O recurso tratava de reconhecimento e dissolução de união
estável, cumulada com partilha de bens e pedido de pensão alimentícia pela
companheira. Ela alegava ter vivido em união estável por mais de uma década com
o companheiro. Este, por sua vez, negou a união estável, afirmou tratar-se
apenas de namoro e garantiu que a companheira não contribuiu para a constituição
do patrimônio a ser partilhado, composto apenas por bens imóveis e rendimentos
dos aluguéis deles.
O tribunal de origem já havia reconhecido a união
estável do casal pelo período de 12 anos, sendo que um dos companheiros era
sexagenário no início do vínculo.

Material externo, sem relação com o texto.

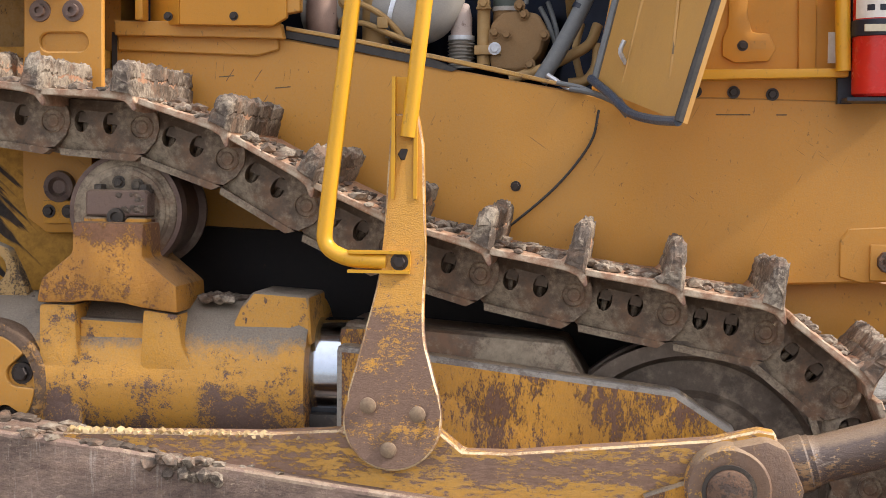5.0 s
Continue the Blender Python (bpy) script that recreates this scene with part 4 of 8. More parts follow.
# ---- push arm ----
def build_push_arm():
    top = [(-2.03, 0.955), (-1.83, 0.95), (-1.128, 0.866), (-0.819, 0.83), (-0.084, 0.737), (0.641, 0.655), (1.059, 0.604), (1.638, 0.532), (1.9, 0.48)]
    bot = [(2.3, 0.1), (1.85, 0.115), (1.336, 0.178), (0.919, 0.24), (0.321, 0.335), (-0.257, 0.425), (-0.935, 0.497), (-1.269, 0.54), (-1.844, 0.63), (-2.03, 0.64)]
    arm = part("push_arm", prism(top + bot, -1.56, -1.34), rust_arm, dozer, "rust-brown scraped steel blade push arm", width=0.014, seg=3, edge=edge_dust)
    part("arm_flange", prism([(-0.84, 0.8), (-0.84, 0.845), (-0.3, 0.858), (-0.1, 0.872), (0.0, 0.83), (0.15, 0.877), (0.212, 0.826), (0.328, 0.826), (0.688, 0.861), (0.831, 0.875), (0.945, 0.903), (0.987, 0.896), (1.0, 0.8), (0.996, 0.686), (1.06, 0.6), (0.6, 0.62), (-0.1, 0.7)], -1.515, -1.45),
         arm_flange_mat, arm, "worn yellow upright flange on the arm", width=0.006, seg=1, edge=edge_bright)
    part("gusset", prism([(0.66, 0.735), (0.83, 0.795), (0.9, 0.72), (0.88, 0.655), (0.68, 0.7)], -1.545, -1.51), paint_worn, arm, "yellow gusset", width=0.006, seg=1)
    # bright weld bead along the flange foot
    rnd = random.Random(5)
    bm = bmesh.new()
    x = -0.82
    while x < -0.2:
        clod((x, -1.5, 0.852 - 0.005 * rnd.random()), (0.014, 0.02, 0.011), x * 9, bm, 1)
        x += 0.0225
    tagged(part("weld_bead", bm, weld_mat, arm, "row of pale weld beads"), kind="stuff")
    # rubbed patch of dried mud above a bent steel ledge
    edge = [(-1.03, 0.63), (-0.97, 0.675), (-0.9, 0.705), (-0.78, 0.715), (-0.66, 0.7), (-0.54, 0.68), (-0.42, 0.635), (-0.33, 0.58), (-0.27, 0.52), (-0.3, 0.49), (-0.4, 0.49), (-0.55, 0.49), (-0.68, 0.505), (-0.8, 0.53), (-0.9, 0.57), (-0.97, 0.605)]
    rim = [Vector((p.x, p.z)) for p in smooth_path([(x, 0, z) for x, z in edge + edge[:1]], 4)[:-1]]

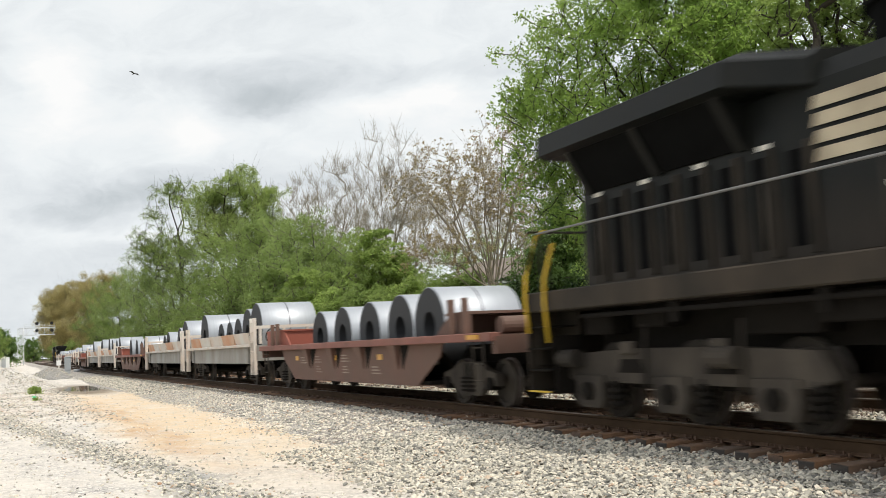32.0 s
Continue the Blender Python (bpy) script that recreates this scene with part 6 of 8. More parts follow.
    for s in (-1, 1):
        for xa, xb in ((-12.15, -10.5), (-10.15, -8.4)):
            bm = bmesh.new()
            add_cyl(bm, (xa + 0.1, s * 1.20, 1.13), (xb - 0.1, s * 1.20, 1.13), 0.31, seg=20)
            add_cyl(bm, (xa, s * 1.20, 1.13), (xa + 0.1, s * 1.20, 1.13), 0.17, 0.31, seg=20)
            add_cyl(bm, (xb - 0.1, s * 1.20, 1.13), (xb, s * 1.20, 1.13), 0.31, 0.17, seg=20)
            lp("air_reservoir", bm, mat_tank)
            for xs in (xa + 0.35, xb - 0.42):
                bm = bmesh.new()
                add_box(bm, xs, xs + 0.07, *sorted((s * 0.95, s * 1.44)), 0.80, 0.90)
                lp("reservoir_bracket", bm, mat_under, parent=tank)
    bm = bmesh.new()
    for k, (x, z, w, h) in enumerate(((-9.35, 3.22, 0.16, 0.10), (-7.0, 3.45, 0.28, 0.07), (-6.2, 3.50, 0.28, 0.07), (-5.0, 3.62, 0.3, 0.16))):
        add_box(bm, x, x + w, -1.05, -1.018, z, z + h)
    lp("warning_sticker", bm, mat_sign)
    bm = bmesh.new()
    add_box(bm, -8.75, -8.5, -1.05, -1.0, 3.20, 3.32)
    lp("red_sticker", bm, mat_redsign)
    big_truck(root, 10.2 - 3.10)
    big_truck(root, 10.2 - 16.8)
    return root


# ---- coil cars ----
mat_brown = painted("oxide_brown_paint", (0.150, 0.078, 0.056), (0.135, 0.098, 0.078), 0.9, 0.75)
mat_chord = painted("oxide_red_chord", (0.25, 0.095, 0.072), (0.14, 0.085, 0.065), 0.7, 0.65)
mat_faint = painted("faded_stencil", (0.34, 0.27, 0.22), (0.15, 0.085, 0.06), 0.9, 0.7, scale=4.0)
mat_oxide = painted("oxide_red_panel", (0.30, 0.085, 0.055), (0.16, 0.06, 0.045), 0.5, 0.6)
mat_carbody = painted("weathered_grey_paint", (0.36, 0.355, 0.33), (0.20, 0.155, 0.115), 0.8, 0.7)
mat_panel = painted("pale_saddle_panel", (0.66, 0.63, 0.57), (0.58, 0.28, 0.12), 0.45, 0.6)
mat_orange = painted("rust_stained_panel", (0.58, 0.42, 0.30), (0.62, 0.22, 0.07), 0.9, 0.7)
mat_reflect = plain("yellow_reflector", (0.55, 0.27, 0.02), 0.4)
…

E o STJ determinou que os autos retornassem à
origem, para que se procedesse à partilha dos bens comuns do casal, declarando
a presunção do esforço comum para a sua aquisição.
Como o esforço comum
é presumido, a ministra Nancy Andrighi declarou não haver espaço para as
afirmações do companheiro alegando que a companheira não teria contribuído para
a constituição do patrimônio a ser partilhado.
Para a ministra, “do
ponto de vista prático, para efeitos patrimoniais, não há diferença no que se
refere à partilha dos bens com base no regime da comunhão parcial ou no da
separação legal contemporizado pela súmula 377 do STF”.
Alcance
da cautela
A dúvida que pode surgir diz respeito ao que
efetivamente a cautela da separação obrigatória, contemporizada pela súmula,
alcança. Para o ministro Menezes Direito, a súmula “admitiu, mesmo nos casos de
separação legal, que fossem os aquestos partilhados”.
De acordo com ele,
a lei não regula os aquestos, ou seja os bens comuns obtidos na constância da
união estável. “O princípio foi o da existência de verdadeira comunhão de
interesses na constituição de um patrimônio comum”, afirmou. E confirmou que a
lei não dispôs que a separação alcançasse os bens adquiridos durante a
convivência.
Para Menezes Direito, “a cautela imposta (separação
obrigatória de bens) tem por objetivo proteger o patrimônio anterior, não
abrangendo, portanto, aquele obtido a partir da união” (REsp 736.627).